Bourdain’s journey across Newfoundland highlighted that approach, said McEwan, also head judge on “Top Chef Canada.”

“He loved the tactile nature of it, and that they were real people of substance and character — and they live their lives more to the simple side than the glam side,” said McEwan.

“He really enjoyed that aspect of it.”

However, Bourdain’s foray to the East Coast was not without controversy, something Bourdain was used to as the culinary world’s ”Elvis of bad boy chefs.”

When a Twitter user asked why two Montreal chefs were with him on a trip to Newfoundland, Bourdain wasn’t impressed. He fired back, saying it was the two chefs’ “relentless advocacy for Newfoundland” that encouraged him to visit the province.

“Why were two ‘Frenchies’ on the last (episode) of Parts Unknown Newfoundland? Because they were solely responsible for enticing me there,” he said on Twitter.

Those behind the production of Bourdain’s show also took online heat for using the term “Newfie” in a tweet promoting the episode. The show acknowledged the criticism on Twitter and offered an apology.

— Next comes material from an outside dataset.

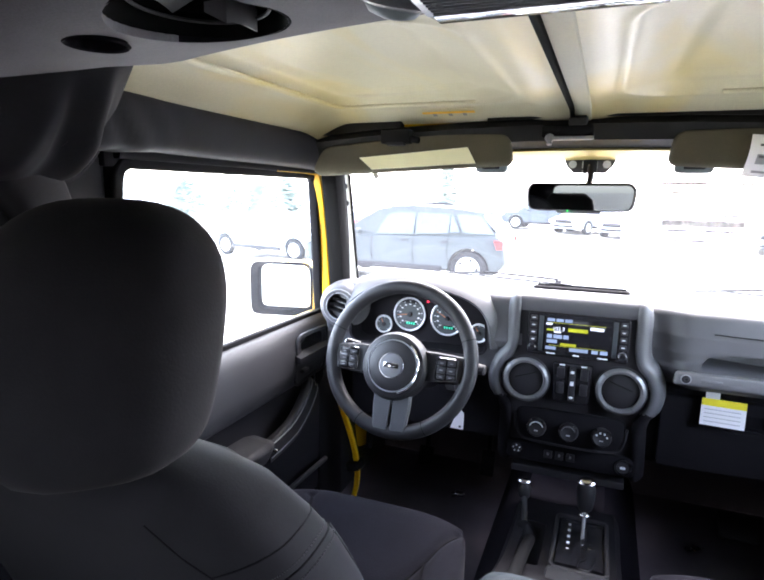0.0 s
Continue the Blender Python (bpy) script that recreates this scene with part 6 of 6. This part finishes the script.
part("roller_door", moved(box((2.0, -0.02, 1.7), (3.6, 0.08, 3.4), 0.01), B2), OFFICE, bl2)

# trees
# Bark and needles are paled: distant haze and glare set into the colours.
BARK = mat("bark", (0.36, 0.31, 0.29), 0.95, var=0.25, scale=3, bump=0.6, grain=20)
NEEDLES = mat("hazed_needles", (0.36, 0.43, 0.37), 0.9, var=0.3, scale=1.2)


def bare_tree(name, h, seed):
    rnd = random.Random(seed)
    segs = []

    def grow(p, d, ln, r, lvl):
        q = p + d * ln
        segs.append((p, q, r, r * 0.68))
        if lvl == 0:
            return
        for k in range(rnd.choice((2, 3, 3)) if lvl > 1 else 3):
            ax = Vector((rnd.uniform(-1, 1), rnd.uniform(-1, 1), rnd.uniform(-0.2, 0.6)))
            nd = (d * 0.9 + ax * 0.62).normalized()
            grow(p.lerp(q, rnd.uniform(0.6, 1.0)), nd, ln * rnd.uniform(0.6, 0.82), r * 0.62, lvl - 1)
    grow(Vector((0, 0, 0)), Vector((0, 0, 1)), h * 0.27, h * 0.0085, 6)
    b = bmesh.new()
    for p, q, r0, r1 in segs:
        d = (q - p).normalized()
        a = d.orthogonal().normalized()
        c = d.cross(a)
        n = 5 if r0 > 0.04 else 3
        ra = [b.verts.new(p + (a * math.cos(2 * math.pi * i / n) + c * math.sin(2 * math.pi * i / n)) * max(r0, 0.008)) for i in range(n)]
        rb = [b.verts.new(q + (a * math.cos(2 * math.pi * i / n) + c * math.sin(2 * math.pi * i / n)) * max(r1, 0.006)) for i in range(n)]
        for i in range(n):
            b.faces.new((ra[i], ra[(i + 1) % n], rb[(i + 1) % n], rb[i]))
    me = bpy.data.meshes.new(name)
    b.to_mesh(me)
    b.free()
    finish(me, BARK, 60)
    return me


bare = [bare_tree("bare_tree_limbs", 9.0, k) for k in range(4)]
rnd = random.Random(7)
for i in range(52):
    ang = radians(-10 + i * 1.1 + rnd.uniform(-0.8, 0.8))
    dist = rnd.uniform(48, 66)
    x, y = dist * math.cos(ang), dist * math.sin(ang)
    t = thing("bare_tree", (0, 0, 0), "leafless grey-brown winter tree", "tree", "bare trees")
    o = new("trunk_and_limbs", bare[i % 4])
    o.parent = t
    sc = rnd.uniform(1.0, 1.7)
    t.matrix_world = Matrix.Translation((x, y, gz(x, y) - 0.1)) @ pose(0, 0, 0, 0, 0, rnd.uniform(0, 360)) @ Matrix.Diagonal((sc, sc, sc, 1))


def conifer_mesh(seed, h):
    rnd = random.Random(seed)
    b = bmesh.new()
    for i in range(1700):
        z = h * (0.08 + 0.92 * rnd.random() ** 1.25)
        r = (h * 0.27 * (1 - z / h) ** 0.7 + 0.12) * rnd.uniform(0.35, 1.05)
        t = rnd.uniform(0, 2 * math.pi)
        c = Vector((r * math.cos(t), r * math.sin(t), z))
        out = Vector((math.cos(t), math.sin(t), -0.35)).normalized()
        sd = out.cross(Vector((0, 0, 1))).normalized()
        w, ln = rnd.uniform(0.16, 0.32), rnd.uniform(0.35, 0.75)
        p = [c - out * ln * 0.5, c + sd * w, c + out * ln * 0.6, c - sd * w]
        b.faces.new([b.verts.new(q + Vector((0, 0, rnd.uniform(-0.06, 0.06)))) for q in p])
    me = bpy.data.meshes.new("crown")
    b.to_mesh(me)
    b.free()
    finish(me, NEEDLES, 30)
    return me


trunk_b = lathe([(0.16, 0), (0.10, 3), (0.02, 7.4)], Matrix.Identity(4), 10)
trunk_me = bpy.data.meshes.new("trunk")
trunk_b.to_mesh(trunk_me)
trunk_b.free()
finish(trunk_me, BARK, 60)
crowns = [conifer_mesh(k, 7.8) for k in range(3)]
spots = [(-17.0, 62), (-58, 66), (-44, 60), (-47, 62), (-50, 58)] + [(-57 + i * 2.6 + rnd.uniform(-1, 1), 58 + rnd.uniform(-4, 8) - abs(i - 6) * 0.6) for i in range(10)]
for i, (x, y) in enumerate(spots):
    t = thing("conifer", (0, 0, 0), "conifer far across the lot, paled by haze in its colour", "tree", "conifers")
    for nm, me in (("trunk", trunk_me), ("crown", crowns[i % 3])):
        o = new(nm, me)
        o.parent = t
    sc = rnd.uniform(0.45, 0.8)
    wide = 1.2 if i < 5 else 2.1
    t.matrix_world = Matrix.Translation((x, y, gz(x, y) - 0.1)) @ pose(0, 0, 0, 0, 0, rnd.uniform(0, 360)) @ Matrix.Diagonal((sc * wide, sc * wide, sc, 1))


# running gear that carries the vehicle
for x in (-0.74, 0.74):
    for y in (1.45, -1.5):
        rw = thing("road_wheel", (x, y, gz(x, y)), "black tyre on a plain alloy rim under the vehicle", "wheel", "road wheels")
        cz = gz(x, y) + 0.40
        part("tyre", lathe([(0.25, -0.12), (0.38, -0.12), (0.40, -0.09), (0.40, 0.09), (0.38, 0.12), (0.25, 0.12), (0.24, 0.06)], facing((x, y, cz), (1, 0, 0)), 32), TYRE, rw)
        part("rim", lathe([(0.25, 0.02), (0.25, 0.10), (0.22, 0.10), (0.20, 0.04), (0.001, 0.05)], facing((x, y, cz), (1 if x > 0 else -1, 0, 0)), 28), RIMM, rw)
fr_ = thing("chassis", (0, 0, 0.34), "black steel chassis frame and axles under the cabin", "chassis")
for x in (-0.4, 0.4):
    part("rail", box((x, -0.1, 0.41), (0.07, 4.0, 0.12), 0.01), RUBBER, fr_)
for y in (1.45, -1.5):
    part("axle", cyl((-0.70, y, gz(0, y) + 0.40), (0.70, y, gz(0, y) + 0.40), 0.05, 16), RUBBER, fr_)
for s in (-1, 1):
    solo("fender", join(box((s * 0.72, 1.45, 0.86), (0.30, 1.05, 0.05), 0.02), box((s * 0.64, 1.40, 0.82), (0.04, 1.0, 0.40), 0.01)), PLASTIC, "black fender over the front wheel", "fender", at=(s * 0.72, 1.45, 0.65), group="fenders")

In November 2014, Bourdain travelled to Wolfville, N.S., where he helped kick off the annual Devour! food and film festival. At the opening gala, he sampled offerings from a dozen chefs, and then proclaimed his fascination with the Halifax donair — a sweet and savoury meat-lovers treat that has since been declared the city’s official food.

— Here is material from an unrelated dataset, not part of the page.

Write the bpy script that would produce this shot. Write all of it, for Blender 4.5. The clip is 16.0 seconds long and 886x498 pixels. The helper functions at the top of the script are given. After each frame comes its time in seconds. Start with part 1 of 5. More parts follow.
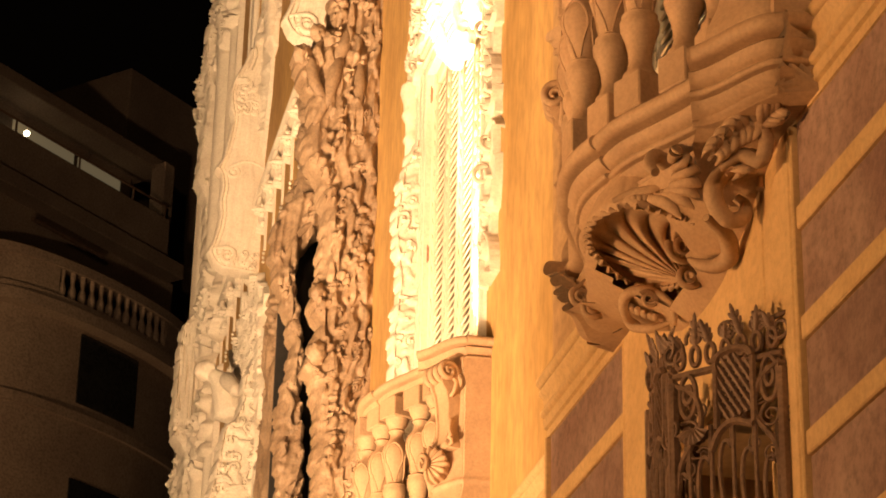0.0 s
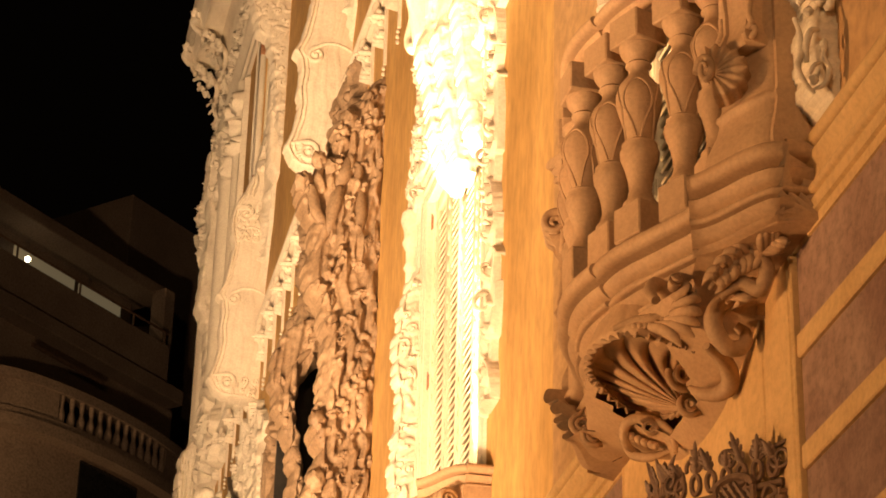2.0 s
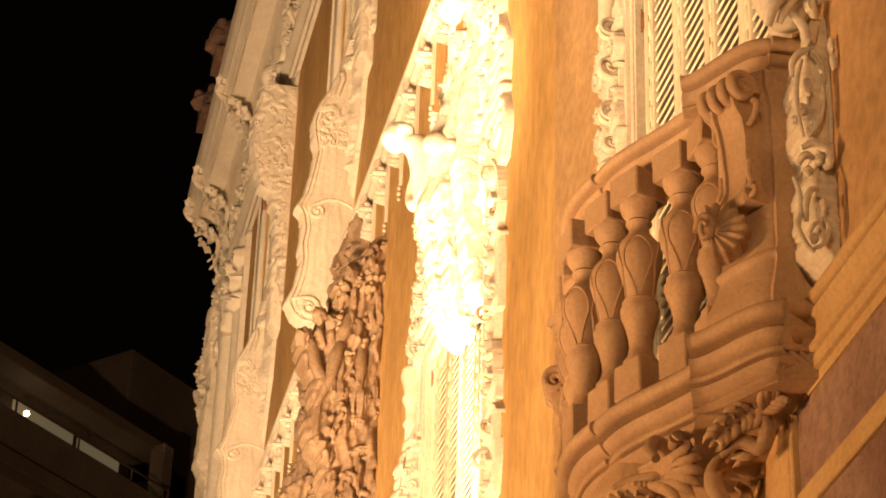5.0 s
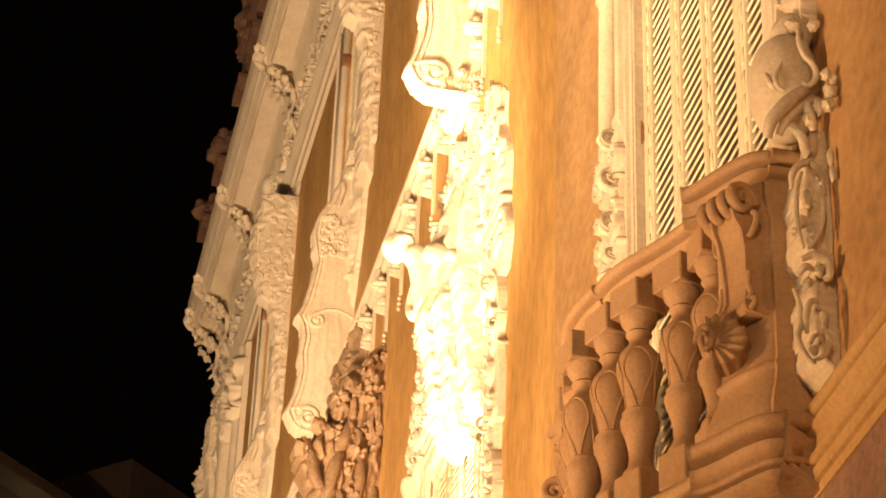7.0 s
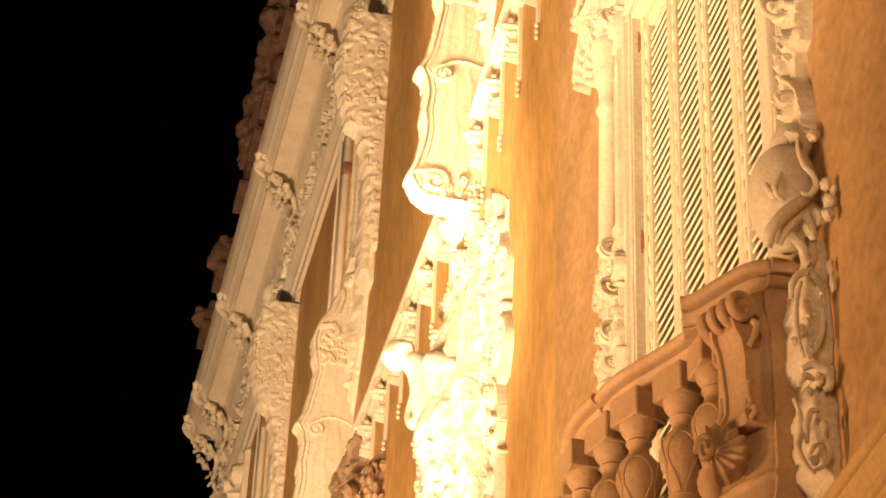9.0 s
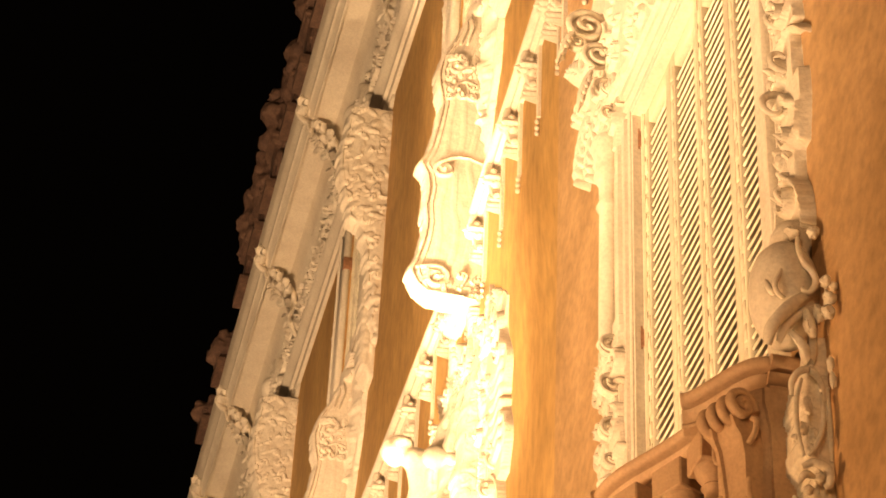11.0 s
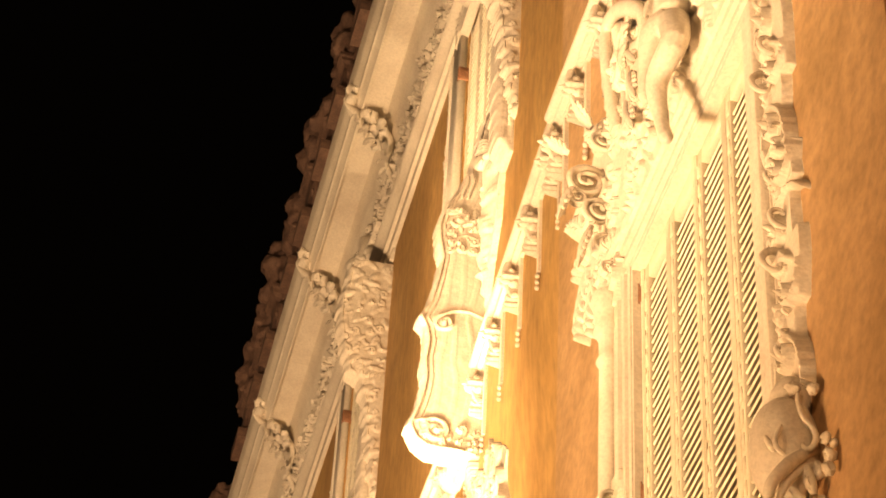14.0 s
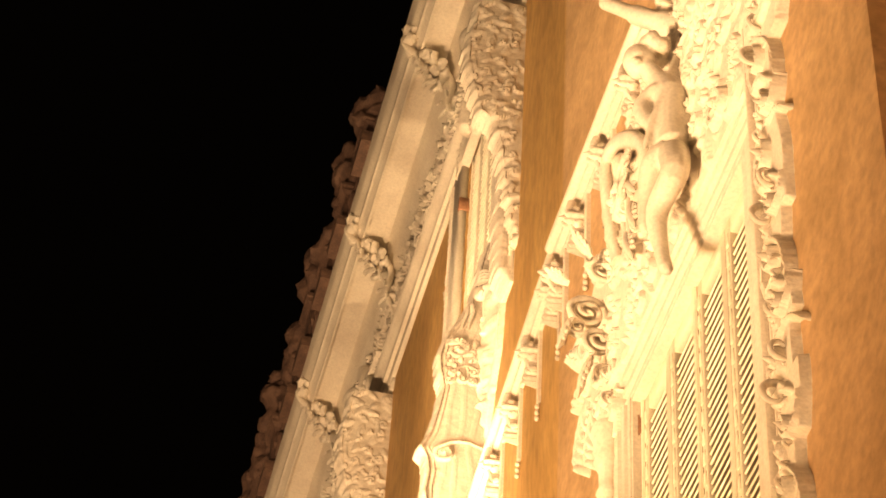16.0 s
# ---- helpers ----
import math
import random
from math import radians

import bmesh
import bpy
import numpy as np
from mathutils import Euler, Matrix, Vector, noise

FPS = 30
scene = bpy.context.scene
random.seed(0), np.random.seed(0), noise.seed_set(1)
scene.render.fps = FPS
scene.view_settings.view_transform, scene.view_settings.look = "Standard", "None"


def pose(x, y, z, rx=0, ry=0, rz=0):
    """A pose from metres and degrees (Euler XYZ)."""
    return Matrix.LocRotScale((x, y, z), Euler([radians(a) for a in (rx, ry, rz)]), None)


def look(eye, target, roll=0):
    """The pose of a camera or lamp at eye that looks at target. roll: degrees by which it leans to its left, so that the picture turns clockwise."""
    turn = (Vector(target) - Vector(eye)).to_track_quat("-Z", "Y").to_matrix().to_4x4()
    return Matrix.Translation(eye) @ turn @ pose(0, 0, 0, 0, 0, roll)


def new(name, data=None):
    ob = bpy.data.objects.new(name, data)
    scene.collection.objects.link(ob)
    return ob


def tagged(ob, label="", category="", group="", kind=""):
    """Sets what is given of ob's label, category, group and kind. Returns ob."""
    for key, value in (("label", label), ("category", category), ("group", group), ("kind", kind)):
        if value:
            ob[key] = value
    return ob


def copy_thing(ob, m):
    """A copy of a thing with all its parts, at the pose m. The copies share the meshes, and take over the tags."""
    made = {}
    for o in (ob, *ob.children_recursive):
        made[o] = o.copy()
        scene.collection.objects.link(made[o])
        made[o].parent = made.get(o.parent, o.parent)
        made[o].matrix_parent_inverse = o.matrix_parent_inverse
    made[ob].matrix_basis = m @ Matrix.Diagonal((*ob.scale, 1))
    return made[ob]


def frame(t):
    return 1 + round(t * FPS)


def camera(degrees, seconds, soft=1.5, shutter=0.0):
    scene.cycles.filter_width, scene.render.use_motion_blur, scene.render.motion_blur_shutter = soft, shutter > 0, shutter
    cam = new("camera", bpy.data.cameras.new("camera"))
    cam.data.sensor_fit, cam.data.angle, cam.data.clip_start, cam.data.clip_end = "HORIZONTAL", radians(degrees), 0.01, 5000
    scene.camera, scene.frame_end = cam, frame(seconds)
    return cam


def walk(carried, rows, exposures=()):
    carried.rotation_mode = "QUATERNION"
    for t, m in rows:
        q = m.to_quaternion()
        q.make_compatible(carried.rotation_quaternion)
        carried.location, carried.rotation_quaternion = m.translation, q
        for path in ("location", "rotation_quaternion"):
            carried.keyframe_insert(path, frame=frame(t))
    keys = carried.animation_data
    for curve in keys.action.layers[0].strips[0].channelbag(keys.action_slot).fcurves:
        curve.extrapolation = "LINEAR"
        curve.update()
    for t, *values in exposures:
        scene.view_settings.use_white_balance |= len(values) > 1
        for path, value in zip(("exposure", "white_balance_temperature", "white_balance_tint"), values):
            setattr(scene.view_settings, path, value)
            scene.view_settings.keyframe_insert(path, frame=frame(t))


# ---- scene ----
cam = camera(20.86, 16.0, soft=1.8)
EYE = 1.6
# seconds, pitch, roll, yaw: the camera turns upwards on its stand
ROWS = [
    (0.0, 24.020, -1.135, -12.424),
    (0.5, 24.779, -1.185, -12.445),
    (1.0, 25.556, -1.235, -12.466),
    (1.5, 26.265, -1.284, -12.489),
    (2.0, 27.052, -1.334, -12.512),
    (2.5, 27.747, -1.384, -12.536),
    (3.0, 28.367, -1.434, -12.561),
    (3.5, 28.967, -1.484, -12.587),
    (4.0, 29.578, -1.534, -12.614),
    (6.5, 32.713, -1.785, -12.763),
    (7.0, 33.408, -1.835, -12.795),
    (7.5, 34.021, -1.885, -12.829),
    (8.0, 34.673, -1.935, -12.863),
    (8.5, 35.320, -1.986, -12.898),
    (9.0, 35.982, -2.036, -12.934),
    (11.5, 38.834, -2.289, -13.129),
    (12.0, 39.433, -2.339, -13.170),
    (12.5, 39.990, -2.390, -13.213),
    (13.0, 40.552, -2.440, -13.256),
    (13.5, 41.210, -2.491, -13.301),
    (14.0, 41.925, -2.542, -13.346),
    (14.5, 42.664, -2.593, -13.392),
    (15.0, 43.461, -2.644, -13.439),
    (15.5, 44.199, -2.694, -13.487),
    (16.0, 45.028, -2.745, -13.536),
]
walk(cam, [(t, pose(0, 0, EYE, 90 + pitch, roll, yaw)) for t, pitch, roll, yaw in ROWS])

# ---- light: night, floodlit facade ----
scene.view_settings.exposure = 0.0
world = bpy.data.worlds.new("night")
scene.world = world
world.use_nodes = True
world.node_tree.nodes["Background"].inputs[0].default_value = (0.35, 0.22, 0.14, 1)
world.node_tree.nodes["Background"].inputs[1].default_value = 0.0025


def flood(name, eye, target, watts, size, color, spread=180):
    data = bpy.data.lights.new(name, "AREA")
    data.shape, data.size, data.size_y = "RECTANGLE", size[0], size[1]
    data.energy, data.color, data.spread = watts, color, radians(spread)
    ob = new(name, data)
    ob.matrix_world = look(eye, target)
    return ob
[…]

“I look for unique foods, unique to the region,” he said in an interview with the Halifax Chronicle Herald. “It is your most famous, it’s the signature dish — like the New York dirty-water hotdog.”

Lia Rinaldo, managing director of the festival, said Bourdain made a special trip to attend the event, which celebrates cinema, food and wine culture.

“I was always amazed at how he could take and intensive political situation and translate it through food,” she said, citing a program he produced in Iran.

“Street food was one of those things that he always embraced … He was always looking for the core of whatever culture he was in. I’ll miss that part of it.”

In 2013, when Bourdain accepted a Peabody Award for his TV work, he said his storytelling was based on asking simple questions.

“What makes you happy? What do you eat? What do you like to cook? And everywhere in the world we go and ask these very simple questions, we tend to get some really astonishing answers.”